Material:
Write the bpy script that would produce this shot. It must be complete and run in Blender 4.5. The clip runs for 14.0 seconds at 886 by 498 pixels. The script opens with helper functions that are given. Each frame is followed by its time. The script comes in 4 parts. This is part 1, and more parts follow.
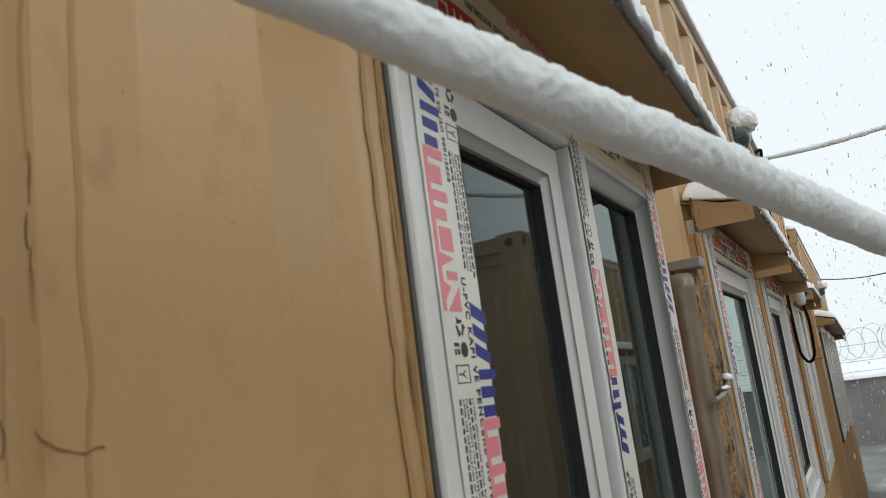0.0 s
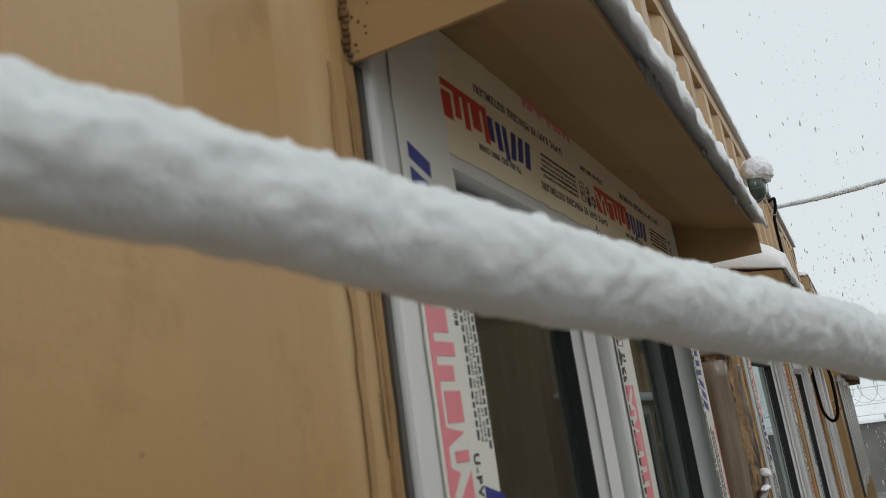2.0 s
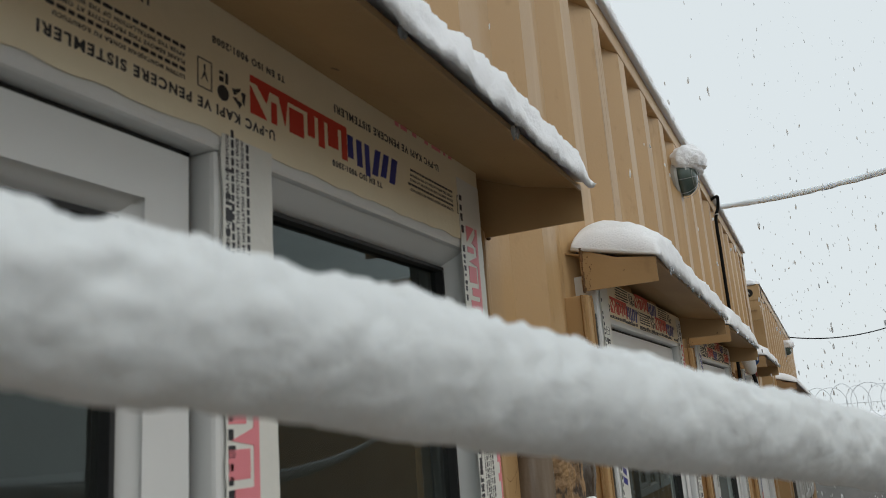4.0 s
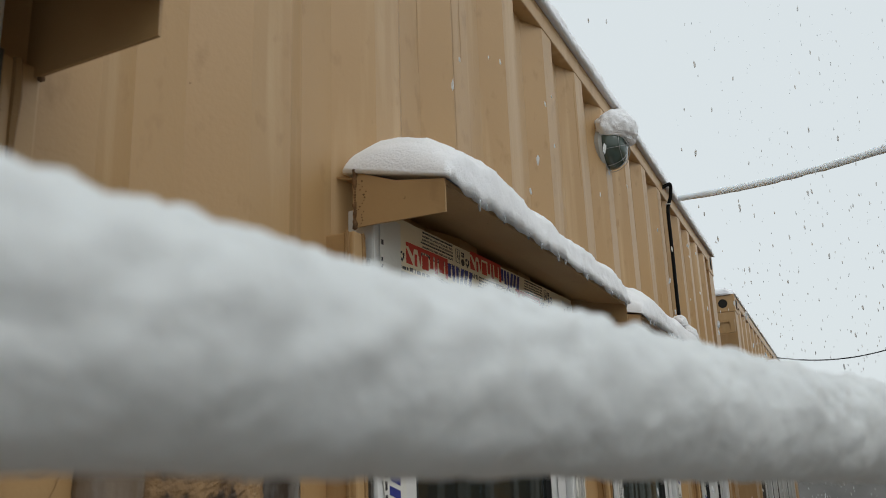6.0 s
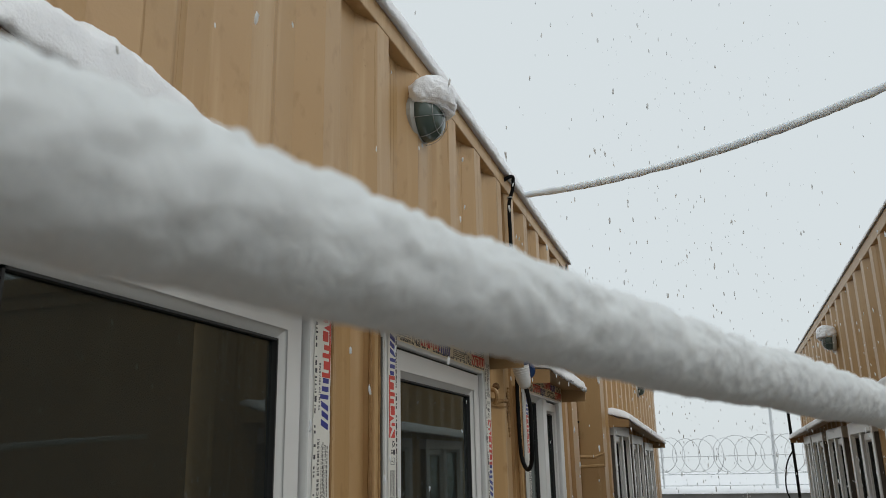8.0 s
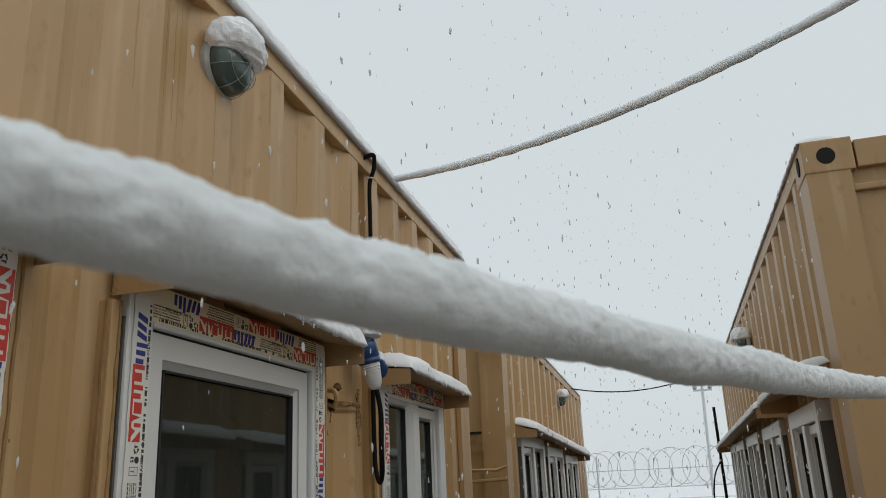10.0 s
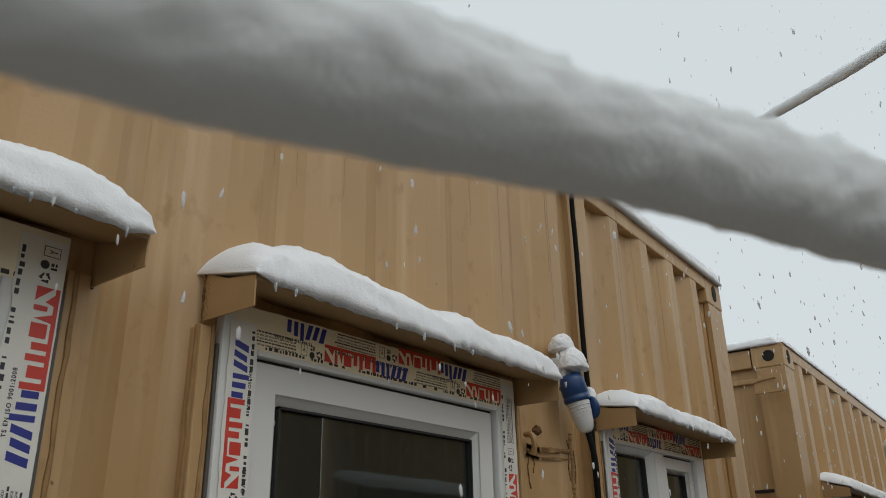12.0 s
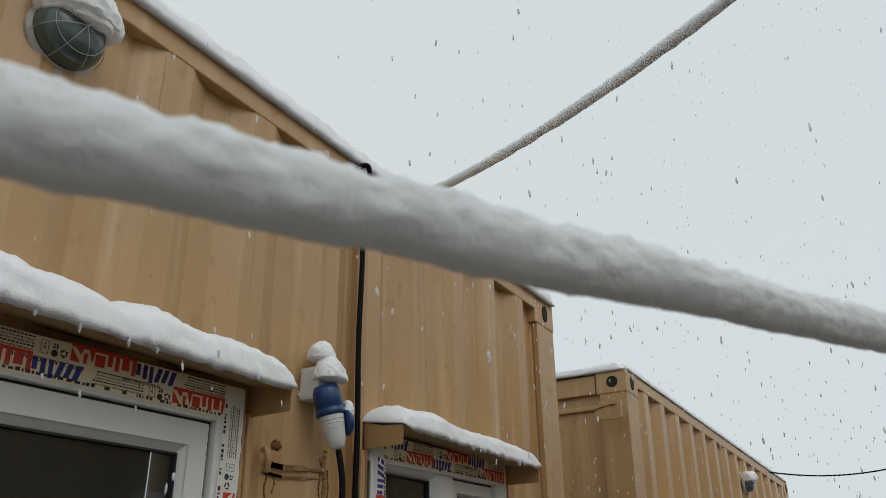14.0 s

Exercise aim:
Copy the listing in full and without alteration, omitting every picture.

Response for this exercise:
Write the bpy script that would produce this shot. It must be complete and run in Blender 4.5. The clip runs for 14.0 seconds at 886 by 498 pixels. The script opens with helper functions that are given. Each frame is followed by its time. The script comes in 4 parts. This is part 1, and more parts follow.
0.0 s
2.0 s
4.0 s
6.0 s
8.0 s
10.0 s
12.0 s
14.0 s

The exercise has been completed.